La controversée loi québécoise sur la neutralité religieuse, auparavant connue sous le nom de projet de loi 62, fait l'objet d'une première contestation constitutionnelle devant les tribunaux.

La procédure déposée mardi vise à faire invalider l'article 10 de la loi qui prévoit que les employés du secteur public doivent exercer leurs fonctions et que les citoyens doivent recevoir des services publics à visage découvert.

Cette obligation est discriminatoire envers les femmes musulmanes en raison à la fois de leur religion et de leur sexe, y est-il allégué.

Et cela va même plus loin: «le fait de cibler les femmes musulmanes de cette manière contribue à la création d'espaces publics qui leur sont collectivement hostiles», est-il également écrit.

Le Conseil national des musulmans canadiens (CNMC), l'Association canadienne des libertés civiles (ACLC) et Marie-Michelle Lacoste ont déposé mardi matin la contestation devant la Cour supérieure du Québec, à Montréal.

Ils demandent aussi de suspendre l'application de l'article 10 en attendant qu'un juge se prononce sur sa validité, «afin d'empêcher des préjudices irréparables dans l'intervalle».

La loi avait été adoptée plus tôt cet automne, soit le 18 octobre.

Dans la procédure obtenue par La Presse canadienne, il est allégué que la loi porte gravement atteinte à la liberté de religion et au droit à l'égalité de certaines femmes musulmanes au Québec.

«Cette exigence enfreint directement la liberté religieuse des individus, incluant les femmes musulmanes qui recouvrent leurs visages à titre de pratique religieuse.
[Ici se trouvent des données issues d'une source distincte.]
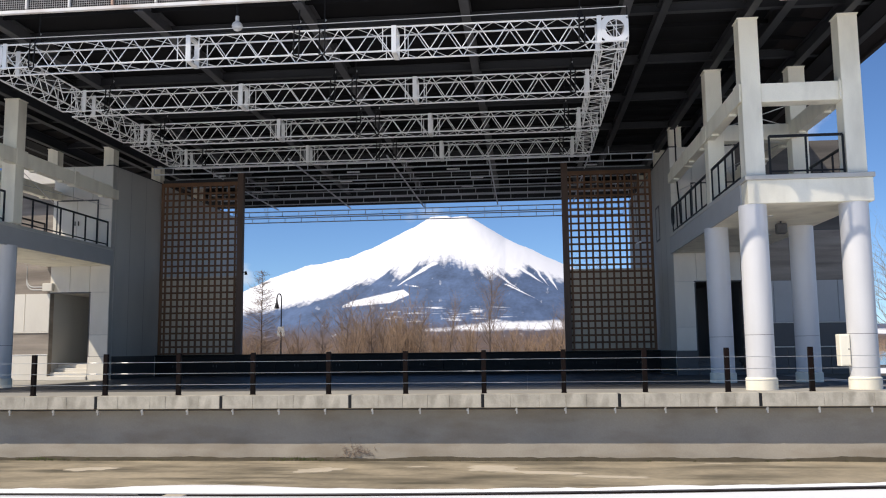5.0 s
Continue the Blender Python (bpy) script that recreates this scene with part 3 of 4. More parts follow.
def build_trusses():
    """Hung aluminium lighting grid: four cross trusses and two side trusses."""
    xl, xr, z0, z1, w = -16.95, 0.90, 9.02, 9.68, 0.62
    chord = unit_bar("chord", 0.025, ALU, 8)
    diag = unit_bar("diagonal", 0.0145, ALU, 6)
    lace = unit_bar("lacing", 0.010, ALU, 5)
    # joint plate with an eight-sided opening
    bm = nb()
    loops = []
    for yy in (-0.015, 0.015):
        inner, outer = [], []
        for i in range(16):
            t = (i + 0.5) / 16 * math.tau
            cs, sn = math.cos(t), math.sin(t)
            inner.append(bm.verts.new((0.245 * cs, yy, 0.245 * sn)))
            k = 0.34 / max(abs(cs), abs(sn))
            k = min(k, 0.44)
            outer.append(bm.verts.new((k * cs, yy, k * sn)))
        loops.append((inner, outer))
    for i in range(16):
        k = (i + 1) % 16
        (ai, ao), (bi, bo) = loops
        bm.faces.new((ai[i], ai[k], ao[k], ao[i]))
        bm.faces.new((bi[i], bo[i], bo[k], bi[k]))
        bm.faces.new((ai[i], bi[i], bi[k], ai[k]))
        bm.faces.new((ao[i], ao[k], bo[k], bo[i]))
    bmesh.ops.recalc_face_normals(bm, faces=bm.faces)
    plate = mesh_of(bm, "end_plate", ALU)
    bm = nb()
    for yy in (-0.31, 0.31):
        box(bm, -0.065, 0.065, yy - 0.03, yy + 0.03, -0.36, 0.36)
    for zz in (-0.34, 0.34):
        box(bm, -0.065, 0.065, -0.28, 0.28, zz - 0.03, zz + 0.03)
    strap = mesh_of(bm, "joint_sleeve", ALU)

    flat = mesh_of(box(nb(), -0.06, 0.06, -0.03, 0.03, -0.37, 0.37, bevel=0.005), "joint_sleeve", ALU)

    def zigzag(parent, m, a, b, p0, p1, n, bar, name):
        """n bays of v-shaped bars between two parallel lines."""
        pts = []
        for i in range(2 * n + 1):
            f = i / (2 * n)
            base = p0 if i % 2 == 0 else p1
            pts.append(Vector(a).lerp(Vector(b), f) + Vector(base))
        for s, e in zip(pts, pts[1:]):
            piece(name, bar, parent, m @ rod(s, e))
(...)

Cette Loi empêche donc certaines femmes musulmanes (...) de profiter de divers services publics, sauf si elles agissent à l'encontre de leurs propres convictions religieuses», est-il écrit.

«Ce faisant, la Loi enfreint le principe même de neutralité de l'État qu'elle prétend endosser», peut-on y lire.
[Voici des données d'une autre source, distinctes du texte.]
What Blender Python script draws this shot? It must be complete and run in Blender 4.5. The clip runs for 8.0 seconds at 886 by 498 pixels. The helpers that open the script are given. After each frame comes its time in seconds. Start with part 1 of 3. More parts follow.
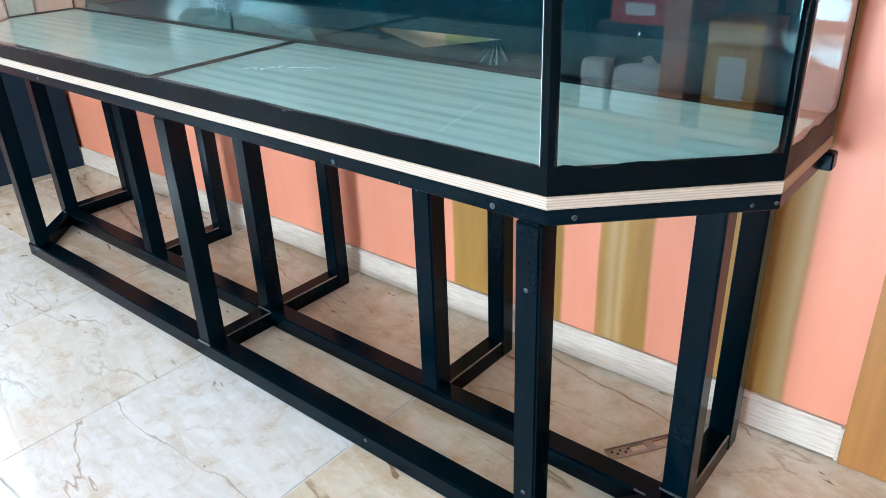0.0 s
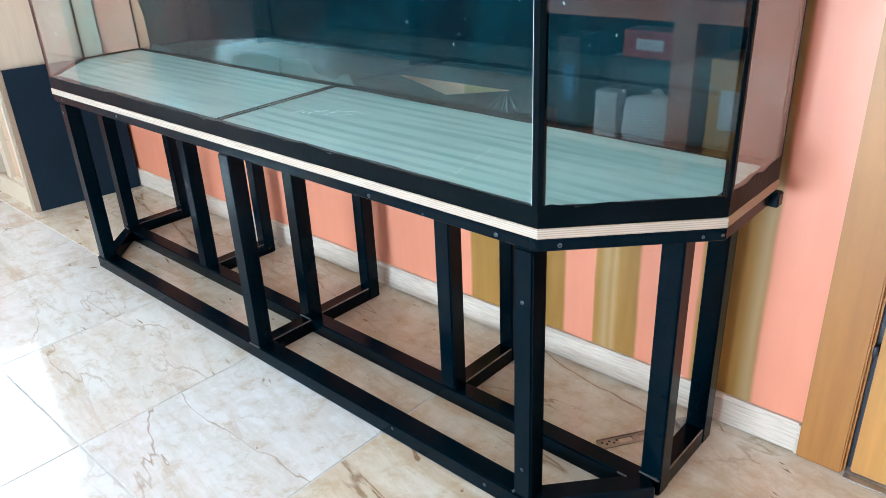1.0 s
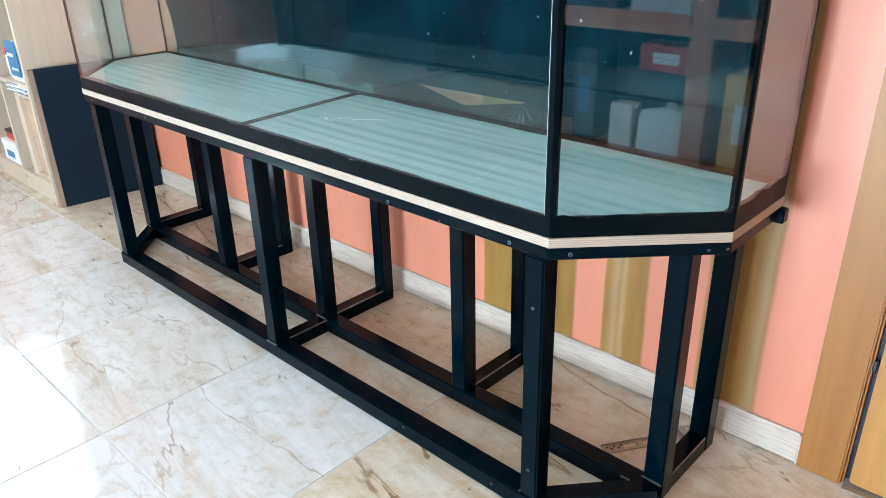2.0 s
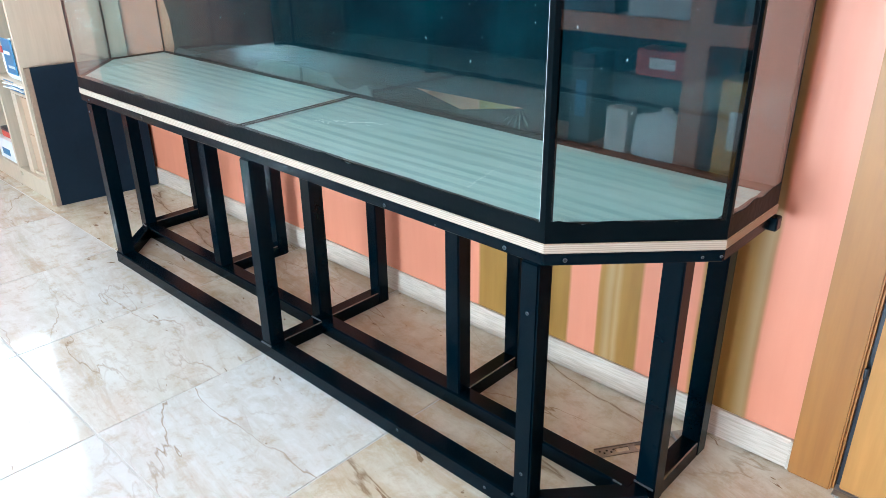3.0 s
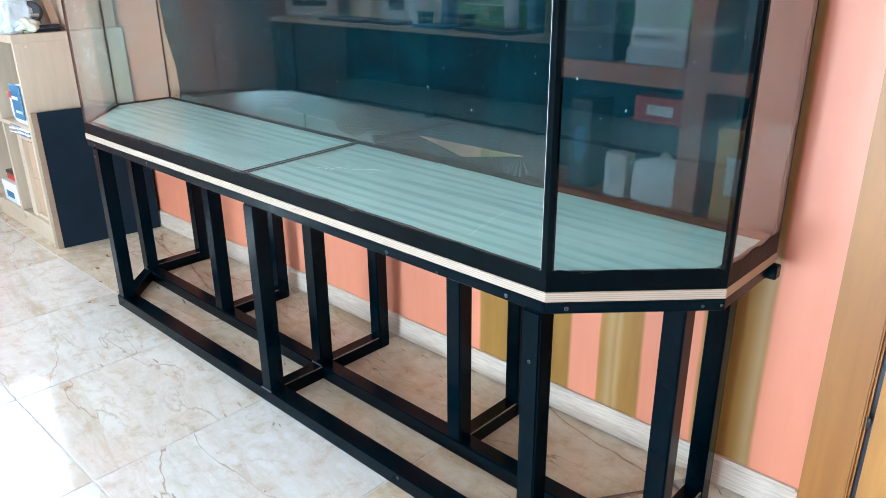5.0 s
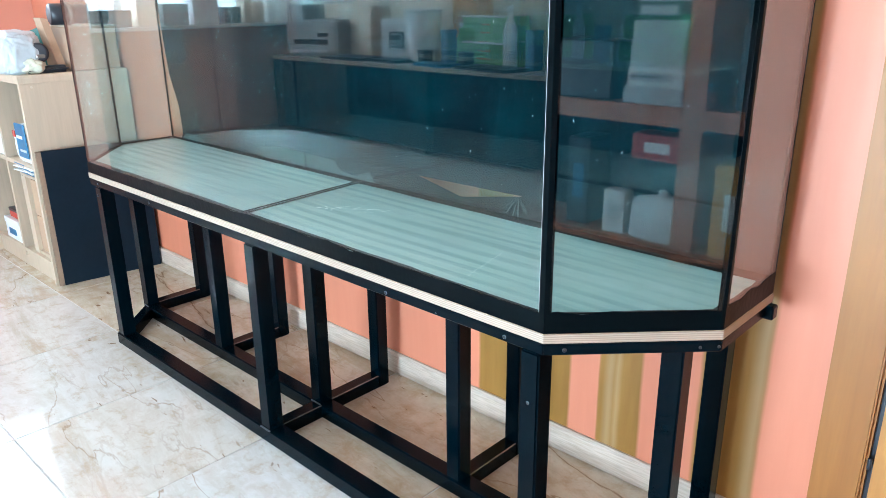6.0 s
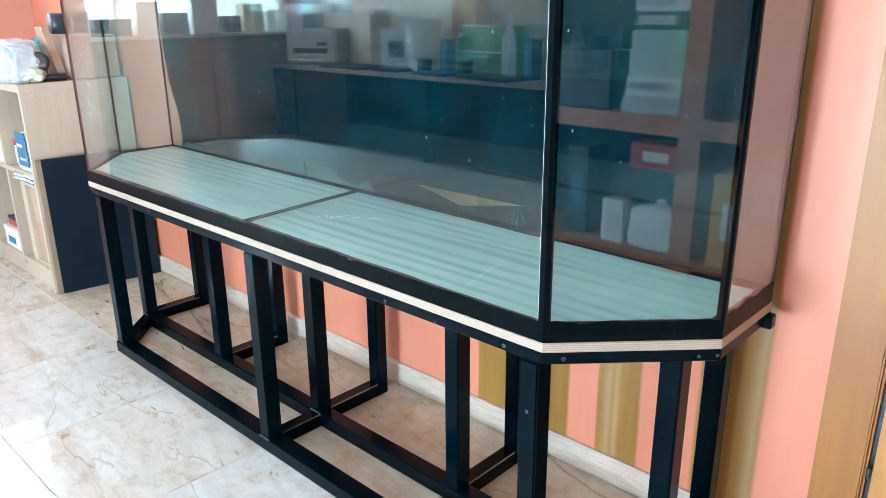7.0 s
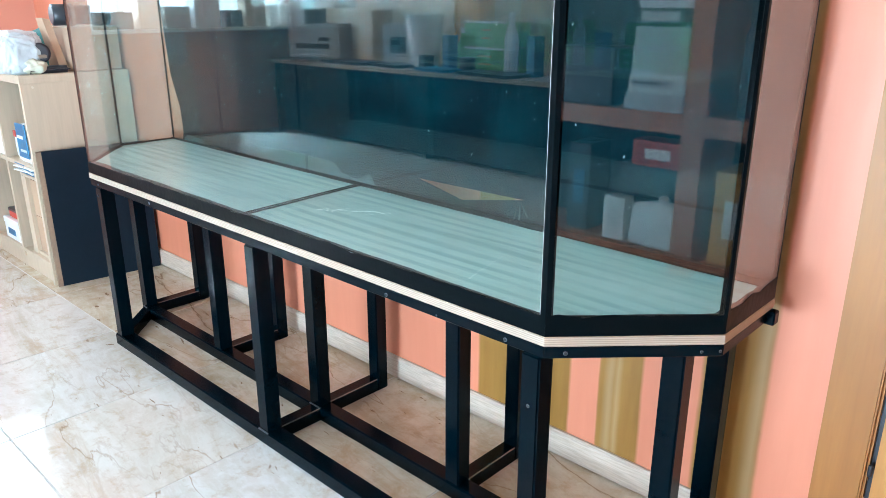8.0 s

L'article 10 de la loi viole la Charte québécoise des droits et libertés de la personne ainsi que la Charte canadienne des droits et libertés, font valoir le CNMC et l'ACLC.

L'atteinte à ces droits et libertés ne peut être justifiée dans une société libre et démocratique, poursuivent-ils.

Ils soulignent dans leur demande judiciaire l'indignation suscitée selon eux par l'adoption de la loi et la confusion entourant l'application de ses principes, notamment en ce qui a trait aux accommodements raisonnables qui seront accordés et quant à l'usage de transports en commun.

«Les propos de la ministre (de la Justice, Stéphanie Vallée) ont retenti comme un avertissement sévère aux femmes musulmanes se couvrant le visage pour des raisons religieuses, les décourageant directement d'utiliser les transports en commun, car elle l'a affirmé, "si vous n'embarquez pas, vous ne vous ferez pas rejeter"», plaident-ils.

On y souligne les obstacles excessifs auxquels auront à faire face les musulmanes québécoises. La loi les force à faire un «choix» déplacé entre adhérer à leurs croyances et disposer des libertés fondamentales de travailler, de participer de manière significative à la société ou d'agir de manière normale au quotidien, explique-t-on.

La ministre Vallée a défendu sa loi à plus d'une reprise, soulignant qu'elle n'est pas répressive et qu'elle respecte les chartes des droits et libertés.

Les premières ministres de l'Ontario et de l'Alberta, Kathleen Wynne et Rachel Notley, avaient déjà dénoncé la loi, cette dernière allant jusqu'à la qualifier «d'islamophobe», tandis que le premier ministre du Canada, Justin Trudeau, s'est dit contre le fait que l'on dise aux femmes comment s'habiller.